- Episode no.: Episode 1
- Directed by: John Howard Davies
- Written by: Ben Elton; Richard Curtis; Rowan Atkinson;
- Original air date: 1 January 1990
- Running time: 25:53

Guest appearances
- Paul Bown; Rudolph Walker; Roger Sloman; Howard Goodall; Richard Briers;

Episode chronology
| ← Previous — | Next → "The Return of Mr. Bean" |

= Mr. Bean (Mr. Bean episode) =

"Mr. Bean" is the pilot episode of the British television series Mr. Bean, produced by Tiger Television for Thames Television. It was first broadcast on ITV on 1 January 1990 and was watched by 13.45 million viewers during its original transmission.

The episode, written by Ben Elton, Richard Curtis and Rowan Atkinson, also featured special guest Richard Briers alongside Paul Bown, Rudolph Walker (who would later co-star with Atkinson in Ben Elton's The Thin Blue Line) and a cameo appearance by theme music composer Howard Goodall.

== Plot ==
=== Part One ===
Mr. Bean drives to a mathematics exam in his Mini, causing an accident with a blue Reliant Regal on the way. Upon reaching the college, Bean readies himself by taking out multiple pens, a policeman doll, a Pink Panther doll, and a Mickey Mouse alarm clock. He is alarmed to find that the exam is on calculus, having only prepared for trigonometry. After numerous failed attempts to copy his seatmate's answers, Bean falls asleep.

From the invigilator's announcement minutes before the exam concludes, Bean realises there were two papers in the envelope: a green calculus paper and a white trigonometry paper. He frantically tries to complete the trigonometry paper, but his pen runs out of ink, and steals one from his seatmate. Despite the exam finishing and multiple warnings from the invigilator, Bean continues writing before his alarm clock goes off as he attempts to silence it.

Later, Bean visits the beach and attempts to change into his swim trunks, but worries about exposing himself to a man in a nearby deckchair. He puts his trunks on over his trousers and then painstakingly wriggles out of his trousers. Once he accomplishes this, Bean notices the man picking up a white cane and departing, revealing that the man was blind.

=== Part Two ===
Bean attends a service at Stanmer Church and sits next to a man named Mr. Sprout. During the sermon, he sneezes and wipes his nose with his coat pocket. He then tries to discreetly eat a sweet, but accidentally drops it into his shirt. Bean retrieves the sweet from his clothes, but when he tries to finally eat it, Mr. Sprout's sudden glance makes him accidentally deposit it into the same pocket he used to wipe his nose.

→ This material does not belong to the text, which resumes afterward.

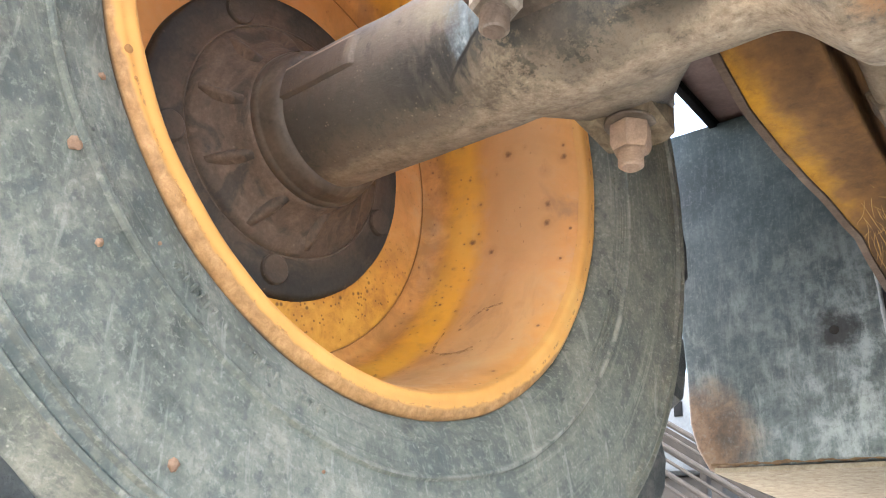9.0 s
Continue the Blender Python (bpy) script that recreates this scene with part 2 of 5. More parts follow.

During the end credits, Mr. Bean encounters the Reliant again, but turns down a dead-end street and crashes his Mini.

== Cast ==
- Rowan Atkinson as Mr. Bean and the vicar (off-camera)
- Paul Bown as the student
- Rudolph Walker as the invigilator
- Roger Sloman as the blind man
- Howard Goodall as the church organist
- Richard Briers as Mr. Sprout

== Production ==
Following success with his character during his introduction at the Montreal comedy festival Just for Laughs in 1987, a script was written by Ben Elton, making this the only script he wrote for the series. Thames Television commissioned the pilot in 1989. The company's head of light entertainment, John Howard Davies, personally oversaw the first three episodes of the series as its producer and director.

The pilot itself was produced during the latter part of 1989, with location scenes filmed on OB videotape around the Peacehaven and Stanmer areas of East Sussex, including Stanmer House and Stanmer Church. The interior scenes recorded before a live audience at Thames' Teddington Studios complex.

As the episode was merely a pilot, it was simply called "Mr. Bean" and did not feature opening titles, nor the choral theme tune. Instead, the episode's title was superimposed along with initial credits during the scene of Bean's journey to the exam hall, with the closing credits during the final scene. The remastered version of the episode adds the standard opening titles and removes the credits from the opening scene.

In 1991, it was announced 20th Century Fox had a feature film adaptation of Mr. Bean in development. They remade Act 1 into a short film: Mr. Bean Takes an Exam and attached it to their theatrical releases. It was also included on the UK VHS rental release of Hot Shots! Part Deux. John McGlynn portrayed the fellow student and John Savident portrayed the exam invigilator.

=== Awards and legacy ===
The pilot won the 1990 Golden Rose award, with the church sketch later performed live by both Rowan Atkinson and Angus Deayton as part of a comedy tour in 1991. This same sketch inspired the storyline for "Ray of Sunshine" from Mr. Bean: The Animated Series.